My previous declaration of solved was premature. The scatter/gather patch fixes the problem for the 6210 NIC but not the 8000 NIC. With the 8000 in place, the network stack ceases to work after about a day. I am running a Pi 4 with the A8000 NIC. The lsusb -t output indicates: /: Bus 02.Port 1: Dev 1, Class=root_hub, Driver=xhci_hcd/4p, 5000M |__ Port 1: Dev 2, If 0, Class=Vendor Specific Class, Driver=mt7921u, 5000M .The NIC is in one of the USB3 ports This link indicates that the chip is a VL805 USB 3.0 controller.

morrownr commented 3 weeks ago

@mousseq

The infamous VL805 USB 3.0 controller. RasPi has made many bad hardware selections over the years and this is one of their worst.

Try sticking the A8000 into one of the usb2 ports. It won't be as fast but if it works and stays up, that will give us an idea of where the problem is.

mousseq commented 2 weeks ago

I swapped the NIC to a USB 2 port. This made no difference (the communications dropped after a day). That suggests (but is not conclusive) that the problem is not with the USB controller.

morrownr commented 2 weeks ago

@mousseq

What you say is spot on. This type of problem can be hard to solve and there are a lot of things that are involved. It could be a setting or bug in your AP/router. It could be a bug in the driver or in the distro. One of the key things that I address in the README of the out-of-kernel driver repos here is to set the AP/router so that each ssid has a different name so you can control which band you are connected to.
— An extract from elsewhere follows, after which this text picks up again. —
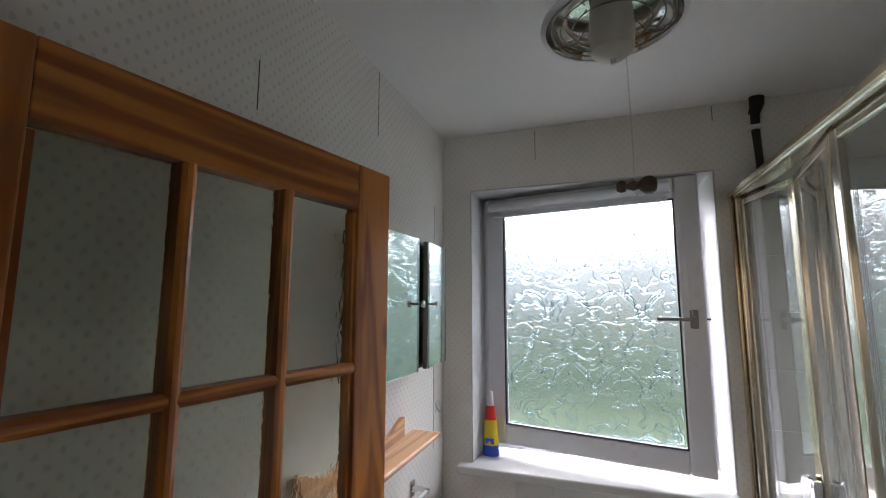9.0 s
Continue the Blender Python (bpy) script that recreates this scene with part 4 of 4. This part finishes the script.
part("valve", tube(bend([(RX0, RY0 + 0.03, RZ0 + 0.03), (RX0 - 0.05, RY0 + 0.03, RZ0 + 0.03), (RX0 - 0.05, RY0 + 0.03, 0.0)], 0.02), 0.011, 12), OFF_WHITE, rd, "", True)
part("valve_cap", tube([(RX0 - 0.05, RY0 + 0.03, RZ0 + 0.03), (RX0 - 0.05, RY0 + 0.03, RZ0 + 0.075)], 0.016, 14), BLACK, rd, "dark valve cap", True)

shf = thing("pine_shelf", pose(0, SY, 1.215), "small pale pine shelf with a scalloped back", "shelf")
part("board", box(-1.065, -0.36, 0.0, 0.108, 0.0, 0.017, 0.006, 3), PALE_X, shf)
out = [(-0.96, 0.0)]
for i in range(41):
    s = i / 40
    x = -0.96 + 0.56 * s
    out.append((x, 0.045 + 0.022 * math.cos(2 * math.pi * 2 * s) * (0.6 + 0.4 * math.cos(2 * math.pi * s)) + 0.014 * math.exp(-((s - 0.5) / 0.2) ** 2)))
out.append((-0.4, 0.0))
part("back", prism([(x, z + 0.017) for x, z in out], "y", 0.001, 0.017), PALE_X, shf)

tw = thing("towel_rail", pose(0, SY, 1.03), "chrome towel rail with a pale bar below the shelf", "towel rail")
for x in (-1.06, -0.5):
    part("bracket", add_tube(box(x - 0.018, x + 0.018, 0.0, 0.008, -0.028, 0.028, 0.003), [(x, 0.006, 0.0), (x, 0.03, 0.004), (x, 0.066, 0.0)], [0.014, 0.008, 0.01], 14), CHROME, tw, "", True)
part("bar", tube([(-1.06, 0.06, 0.0), (-0.5, 0.06, 0.0)], 0.007, 12), WHITE_PLASTIC, tw, "pale plastic bar")
hk = thing("wall_hook", pose(-1.31, SY, 1.24), "small white wall hook", "hook")
part("hook", tube(bend([(0, 0.0, 0.03), (0, 0.012, 0.0), (0, 0.03, -0.005), (0, 0.032, 0.025)], 0.01), 0.004, 10), WHITE_PLASTIC, hk, "", True)
part("plate", box(-0.009, 0.009, 0.0, 0.003, -0.012, 0.04, 0.002), WHITE_PLASTIC, hk)

cb = thing("mirror_cabinet", pose(0, SY, 0), "shallow bathroom cabinet with two mirrored doors slightly ajar", "cabinet")
CX0, CX1, CZ0, CZ1, CD = -1.085, -0.58, 1.475, 1.885, 0.1
CARCASS = plain("dark_cabinet_inside", (0.16, 0.13, 0.1), 0.5)
part("back_board", box(CX0, CX1, 0, 0.008, CZ0, CZ1), CARCASS, cb)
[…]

If you are using a dfs channel on 5 GHz, that could be an issue if a conflicting radio signal happens and the AP/router does not handle it well and many do not. Actually there are a lot of AP/router settings that could contribute to a problem like this. Could it be problems with power saving settings in the bios of your computer? Yes. Does it happen when you are using the system or do you only see this after the system has gone down into a power saving mode?